Three new spices from Herbie’s Spices to try in 2017


You may recall in a previous blog “Why Spices from Papua New Guinea?” I travelled to Port Moresby to visit chilli and ginger growers. Now, we are pleased to announce that we have three new and exciting spices sourced from farmers in Papua New Guinea.

The spices are:

So, why are they so special and how would you use them?

Chilli Powder, Hot Bird’s Eye

My journey began with a two hour drive from Port Moresby to the Rigo District to meet Daniel, a Bird’s Eye Chilli grower. I was particularly impressed with Daniel, and more importantly the heat, flavour and aroma of these chillies.

Did you know that the redder a chilli is, the milder the heat? Counter-intuitive as this is, there is a logical explanation as to why a bright red chilli powder (e.g. Kashmiri Chilli) is milder than a light orange-red chilli powder such as Bird’s Eye.

Chillies get their heat from a substance called capsaicin, which is in its highest concentration in the seeds and seed-bearing placenta inside the chilli.
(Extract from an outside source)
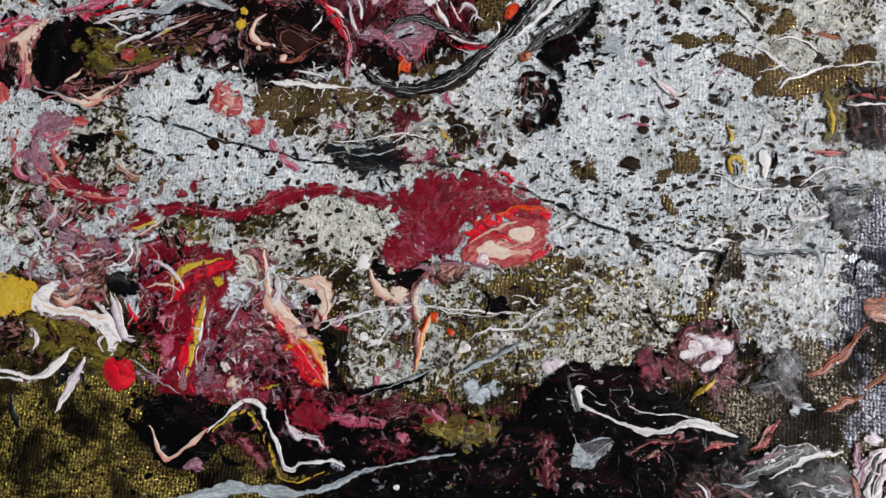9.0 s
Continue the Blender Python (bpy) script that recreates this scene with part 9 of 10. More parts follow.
blob("bare_patch", "brown canvas showing through torn paint", "hole", 0.03, 0.53, 0.35, [(63.5, 53.7), (65.3, 53.1), (65.8, 51.2), (64.1, 51.9)], 0.3)
blob("bare_patch", "brown canvas showing through torn paint", "hole", 0.03, 0.536, 0.35, [(55, 47.9), (56.6, 48.8), (56.8, 46.9), (55.4, 46.2)], 0.3)
blob("bare_patch", "brown canvas showing through torn paint", "hole", 0.03, 0.542, 0.35, [(59.6, 43.6), (60.9, 42.3), (61.7, 40.5), (59.7, 41.4)], 0.3)
blob("bare_patch", "brown canvas showing through torn paint", "bronze", 0.03, 0.548, 0.35, [(77.4, 55.3), (81.4, 53.9), (84.9, 52.7), (83, 51.5), (79.2, 53.1)], 0.3)
blob("bare_patch", "brown canvas showing through torn paint", "hole", 0.03, 0.554, 0.35, [(93.8, 35.6), (95.7, 36.5), (97.1, 35.2), (95, 34.6)], 0.3)
blob("bare_patch", "brown canvas showing through torn paint", "hole", 0.03, 0.56, 0.35, [(72.7, 34.5), (75.3, 34.2), (75, 32.8), (73, 33)], 0.3)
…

Small chillies are generally very hot, as the ratio of seeds and placenta to outer flesh is higher than it is in a larger chilli. In addition, the seeds and placenta are light in colour, almost a pale cream, so when these thin skinned small Bird’s Eye Chillies are ground, the powder will be comparatively light in colour.

Have a gentle sniff of the powder before using it (be careful not to inhale too deeply) and notice the tantalising, rich, almost caramel-like notes. This special chilli powder is about flavour as well as heat, that’s why a light sprinkle on my breakfast eggs sets me up for the day!

This chilli powder is excellent in both Indian and Asian curries, stir fries, chilli con carne, spiced pasta dishes and whenever a chilli lover wants a special hit.

Green Chilli Powder

Ever wanted that fresh-tasting heat you get from adding a green chilli to a recipe, but all you have on hand are ripe red chillies?

Despair no more, as this special Green Chilli Powder has been produced from fresh green chillies, de-seeded, sliced and carefully dehydrated to retain a Jalapeno-like freshness.

Green, unripe chilli is distinctly different from red chilli, in the same way that a red capsicum tastes different to a green one. During ripening from green to red (or in the case of some Mexican chillies from green to yellow or almost black), sugars form during ripening. Upon drying these sugars caramelise, giving dried red chilli a complex, robust flavour. Likewise sun-dried tomato tastes different to a fresh tomato, the sugars have developed full-bodied flavours during the drying process.

Use Green Chilli Powder in Mexican recipes. This green chilli also goes surprisingly well in Thai and other South East Asian dishes, such as stir-fries, green curries and hot and sour soups. It’s also great sprinkled into guacamole!

Sogeri Wild, Hot Ginger Powder:

What makes Sogeri Ginger so different? Grown by cooperatives of small local farmers in the Sogeri District of Papua New Guinea, this wild variety of ginger has a unique pungent aroma and tastes very hot for a member of the Zingiberacea family.

All land preparation, tilling, planting and harvesting is undertaken with manual implements. Machinery is not used in these remote areas, which reinforces how much effort goes into the production of so many spices that we take for granted.

After “lifting” (the term used for harvesting ginger) these fresh rhizomes are washed, cleaned, sliced and dried then ground to a highly aromatic powder.

Sogeri Ginger is quite unique, so only use sparingly if substituting in a recipe that simply calls for ginger.

For cooks who like an extra frisson of heat, use Sogeri Ginger Powder in Asian dishes, Indian curries and beverages when a tingling, hot ginger taste is desired.


Why do these three new products have the allergen warning “May contain traces of peanuts due to agricultural practices”?

At Herbie’s Spices, we don’t take the easy way out of making a blanket statement like this on all our products. That may make life easier for us, however it precludes people with allergies from having access to many useful ingredients.

Having visited these growing regions in Papua New Guinea, and seeing that peanuts are grown and transported in the same vicinity, we believe that it is appropriate to include this allergen warning on some products.